An example will illustrate all of this further:

Assume we have the same translation as we saw before. This is our pivot translation. Then assume we have an additional annotation on "благодарю вас" on resource 1, showed in dashed green box in the schema below. Via the translate function we should now be able to translate this annotation from resource 1 to resource 2 (the same logic also holds in the other direction) and get an annotation on "blagodaryu vas", along with a new output translation that records the mapping. The following schema illustrates this:

STAM Translate: Translation

In the above translation, the fine-grained segmentation is lost on the output side, but this produces simpler annotations that relate the source annotation directly to its new target, which may be preferable in many use-cases. Implementations, however, MUST also support maintaining the exact segmentation as shown in the next schema. In such cases, an extra resegmentation (as explained in the STAM transpose documentation) annotation may be needed to map the actual input annotation to the source side of the translation. This is not depicted in this schema.
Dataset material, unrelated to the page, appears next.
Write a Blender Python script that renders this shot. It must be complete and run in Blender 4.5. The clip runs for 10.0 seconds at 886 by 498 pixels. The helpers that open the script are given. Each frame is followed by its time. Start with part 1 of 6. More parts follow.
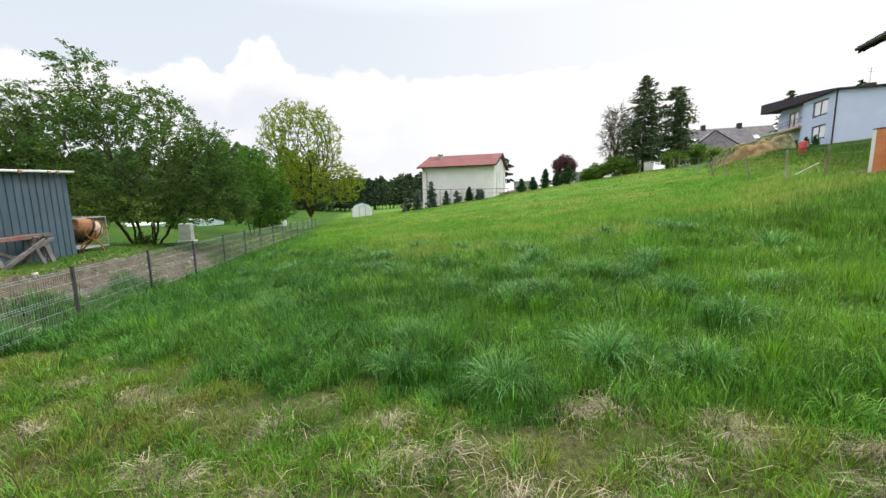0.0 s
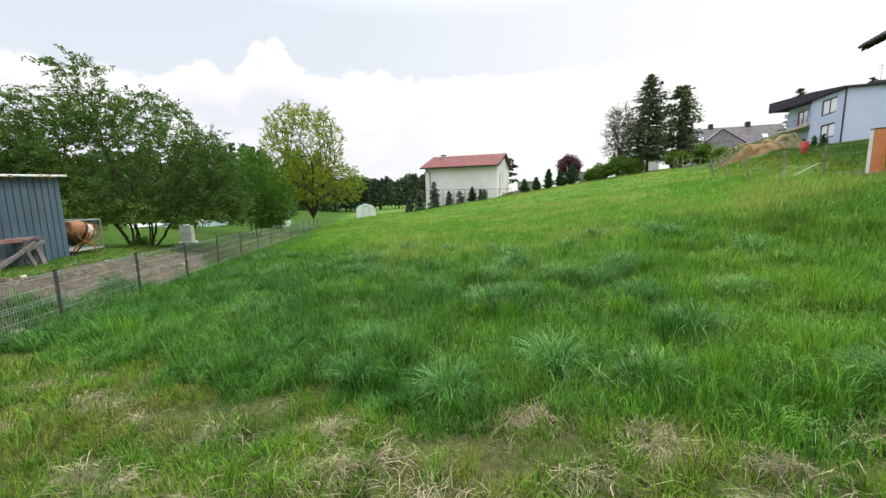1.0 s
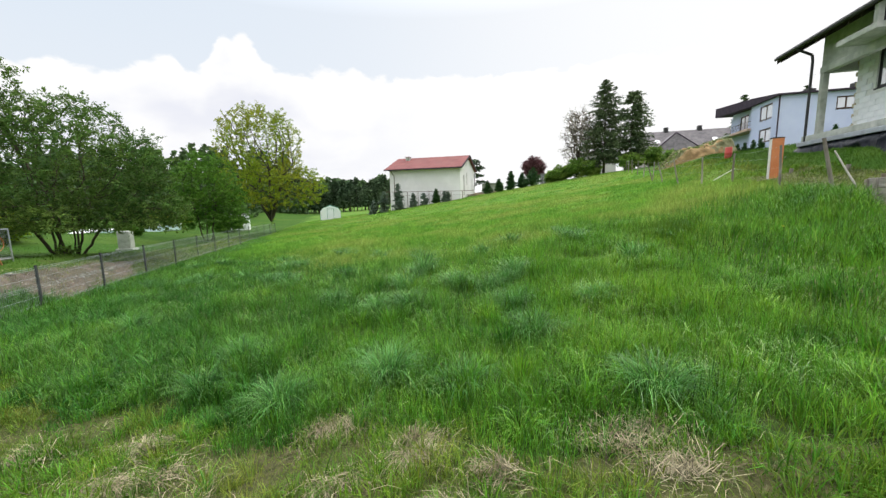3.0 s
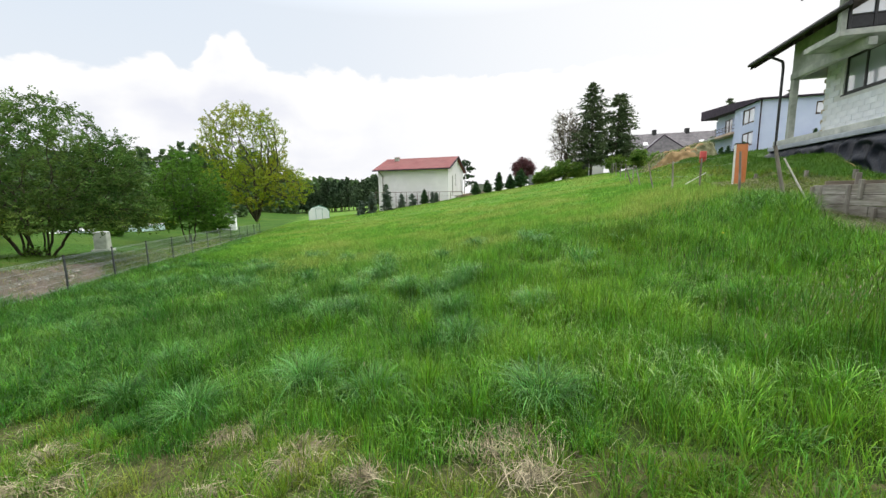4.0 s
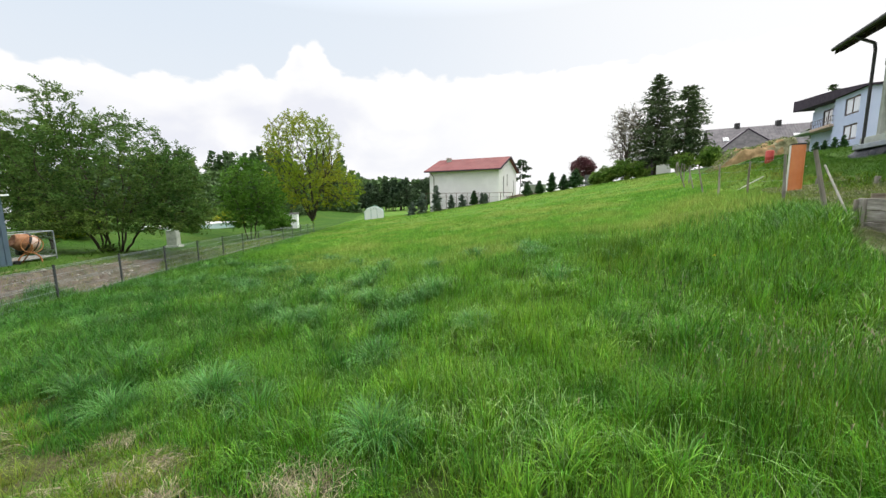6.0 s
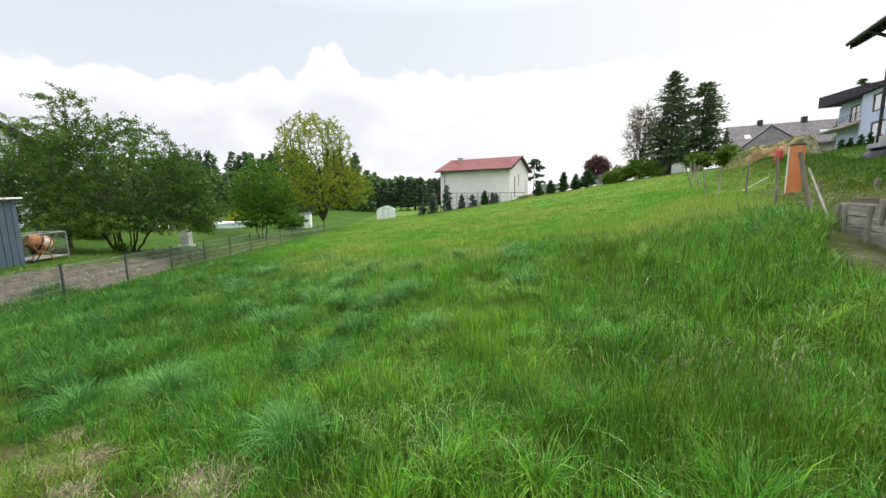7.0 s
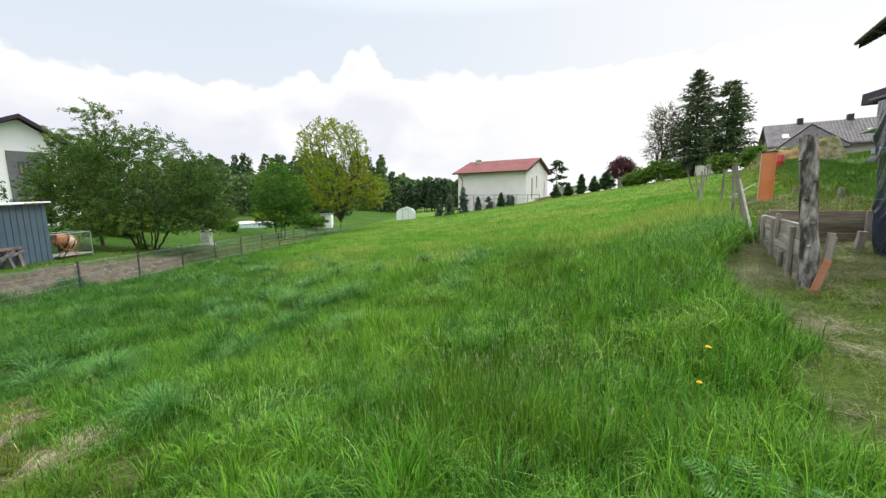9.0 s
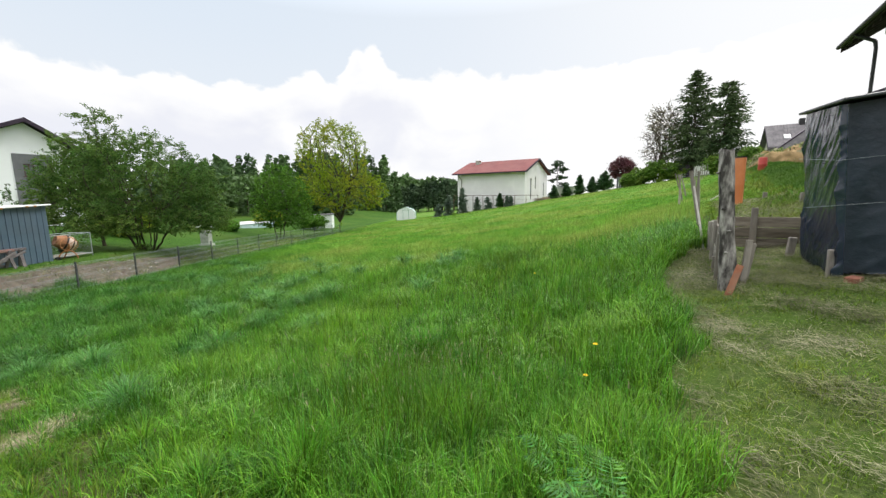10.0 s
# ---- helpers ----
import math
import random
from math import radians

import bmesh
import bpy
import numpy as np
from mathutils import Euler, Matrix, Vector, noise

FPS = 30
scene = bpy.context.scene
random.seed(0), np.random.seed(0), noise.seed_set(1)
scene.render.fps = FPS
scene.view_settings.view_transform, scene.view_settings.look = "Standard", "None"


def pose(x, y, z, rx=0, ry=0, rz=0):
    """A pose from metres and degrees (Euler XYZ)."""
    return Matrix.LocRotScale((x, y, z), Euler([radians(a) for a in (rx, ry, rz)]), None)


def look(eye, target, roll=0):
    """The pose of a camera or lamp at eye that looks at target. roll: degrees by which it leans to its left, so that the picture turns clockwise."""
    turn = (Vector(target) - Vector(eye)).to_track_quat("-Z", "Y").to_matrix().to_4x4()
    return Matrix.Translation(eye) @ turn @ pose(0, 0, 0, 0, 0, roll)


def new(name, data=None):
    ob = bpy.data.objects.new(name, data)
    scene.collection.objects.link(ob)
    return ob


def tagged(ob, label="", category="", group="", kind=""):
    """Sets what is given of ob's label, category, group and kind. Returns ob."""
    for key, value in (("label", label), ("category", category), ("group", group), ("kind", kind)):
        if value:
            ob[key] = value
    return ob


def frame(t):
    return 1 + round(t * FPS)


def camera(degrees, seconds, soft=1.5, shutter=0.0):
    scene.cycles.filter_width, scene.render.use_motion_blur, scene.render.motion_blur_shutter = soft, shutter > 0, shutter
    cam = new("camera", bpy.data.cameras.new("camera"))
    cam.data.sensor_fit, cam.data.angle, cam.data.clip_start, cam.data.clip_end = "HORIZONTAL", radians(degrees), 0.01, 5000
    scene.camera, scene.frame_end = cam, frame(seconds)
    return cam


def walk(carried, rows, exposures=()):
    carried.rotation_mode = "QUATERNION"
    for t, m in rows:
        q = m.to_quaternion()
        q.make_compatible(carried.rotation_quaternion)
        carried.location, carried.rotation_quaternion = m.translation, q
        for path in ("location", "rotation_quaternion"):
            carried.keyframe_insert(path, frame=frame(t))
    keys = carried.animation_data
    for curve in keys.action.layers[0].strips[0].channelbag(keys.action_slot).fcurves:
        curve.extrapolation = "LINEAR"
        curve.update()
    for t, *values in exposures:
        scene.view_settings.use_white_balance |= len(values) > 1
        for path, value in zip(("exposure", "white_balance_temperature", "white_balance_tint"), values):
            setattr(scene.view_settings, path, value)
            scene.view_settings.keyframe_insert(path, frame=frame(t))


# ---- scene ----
cam = camera(99.3, 10.0, soft=1.4)
PATH = [
    (0, (-0.071, 0.117, 1.624), (-0.701, 1.995, 1.349), -1.0),
    (0.5, (0.187, 0.235, 1.654), (-0.461, 2.108, 1.38), -1.1),
    (1, (0.521, 0.311, 1.692), (-0.145, 2.177, 1.417), -1.1),
    (1.5, (0.862, 0.416, 1.714), (0.197, 2.282, 1.441), -1.1),
    (2, (1.297, 0.516, 1.758), (0.653, 2.39, 1.484), -1.1),
    (2.5, (1.718, 0.582, 1.784), (1.133, 2.475, 1.509), -1.2),
    (3.8, (2.714, 0.741, 1.949), (2.199, 2.654, 1.673), -1.3),
    (4, (2.935, 0.798, 1.949), (2.421, 2.711, 1.673), -1.1),
    (4.5, (3.433, 1.035, 2.001), (2.878, 2.936, 1.724), -1.2),
    (5, (3.872, 1.26, 2.013), (3.233, 3.135, 1.737), -1.1),
    (5.2, (4.04, 1.338, 2.034), (3.365, 3.201, 1.766), -1.1),
    (6.3, (4.935, 1.639, 2.225), (4.077, 3.424, 1.945), -0.9),
    (6.5, (5.114, 1.701, 2.219), (4.241, 3.479, 1.94), -0.9),
    (7, (5.545, 1.886, 2.288), (4.645, 3.65, 2.01), -1.0),
    (7.5, (6.001, 2.016, 2.319), (5.056, 3.757, 2.042), -0.9),
    (8, (6.474, 2.168, 2.372), (5.48, 3.882, 2.097), -0.9),
    (8.5, (6.978, 2.324, 2.406), (5.966, 4.027, 2.13), -0.9),
    (9, (7.516, 2.326, 2.45), (6.48, 4.015, 2.177), -0.8),
    (9.5, (7.988, 2.302, 2.558), (6.945, 3.987, 2.285), -0.8),
    (10, (8.409, 2.404, 2.574), (7.353, 4.079, 2.299), -0.8),
]
walk(cam, [(t, look(eye, target, roll)) for t, eye, target, roll in PATH])

# ---- light ----
SUN_AZ, SUN_EL = 25.0, 52.0          # degrees to the right of straight ahead, and above the horizon
world = bpy.data.worlds.new("overcast")
scene.world = world
world.use_nodes = True
wn, wl = world.node_tree.nodes, world.node_tree.links
wn.clear()


def wnode(kind, **inputs):
    n = wn.new(kind)
    for k, v in inputs.items():
        n.inputs[k.replace("_", " ")].default_value = v
    return n


w_out, w_bg = wn.new("ShaderNodeOutputWorld"), wnode("ShaderNodeBackground", Strength=1.0)
w_sky = wn.new("ShaderNodeTexSky")
w_sky.sky_type, w_sky.sun_disc = "NISHITA", False
w_sky.sun_elevation, w_sky.sun_rotation = radians(SUN_EL), radians(SUN_AZ)
w_dim = wn.new("ShaderNodeVectorMath")
w_dim.operation, w_dim.inputs[3].default_value = "SCALE", 0.10
w_tc = wn.new("ShaderNodeTexCoord")
w_sep = wn.new("ShaderNodeSeparateXYZ")
w_map = wn.new("ShaderNodeMapping")
w_map.inputs["Scale"].default_value = (1, 1, 1.6)
w_puff = wnode("ShaderNodeTexNoise", Scale=20.0, Detail=5.0, Roughness=0.5, Distortion=0.2)
w_soft = wnode("ShaderNodeTexNoise", Scale=4.0, Detail=5.0, Roughness=0.5, Distortion=0.3)
wl.new(w_tc.outputs["Generated"], w_map.inputs["Vector"])
wl.new(w_map.outputs["Vector"], w_puff.inputs["Vector"])
wl.new(w_map.outputs["Vector"], w_soft.inputs["Vector"])
wl.new(w_tc.outputs["Generated"], w_sep.inputs["Vector"])


def wmath(kind, a, b=0.0, clamp=False):
    n = wn.new("ShaderNodeMath")
    n.operation, n.use_clamp = kind, clamp
    for k, v in enumerate((a, b)):
        if isinstance(v, (int, float)):
            n.inputs[k].default_value = v
        else:
            wl.new(v, n.inputs[k])
    return n.outputs["Value"]


def wrange(v, f0, f1, t0=0.0, t1=1.0, smooth=True):
    n = wnode("ShaderNodeMapRange", From_Min=f0, From_Max=f1, To_Min=t0, To_Max=t1)
    n.interpolation_type = "SMOOTHSTEP" if smooth else "LINEAR"
    wl.new(v, n.inputs["Value"])
    return n.outputs["Result"]


def wmix(fac, a, b):
    n = wn.new("ShaderNodeMix")
    n.data_type = "RGBA"
    for key, v in (("Factor", fac), ("A", a), ("B", b)):
        if isinstance(v, tuple):
            n.inputs[key].default_value = (*v, 1)
        elif isinstance(v, float):
            n.inputs[key].default_value = v
        else:
            wl.new(v, n.inputs[key])
    return n.outputs["Result"]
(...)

STAM Translate: Translation

To understand the limitations of these translations; consider a linguist placed an annotation on the morpheme "ю" (this indicates first person singular on a certain class of verbs). Can they now automatically translate this annotation to the transliterated resource 2 using the same translation pivot and the translate function? The answer here is no, as we can only perform translations if the source annotation matches one of more contiguous text selections on the source-side of the translation. The current pivot translation lacks the fine-grained information needed to translate that morpheme.

From this our earlier point follows: the finer-grained the text selections are, the more likely it is that later annotations can be translated.

STAM implementations implementing this extension a MAY implement functionality that allows one text to be transformed into another, parametrised by translation rules (not further specified), and produces translation annotations as a result.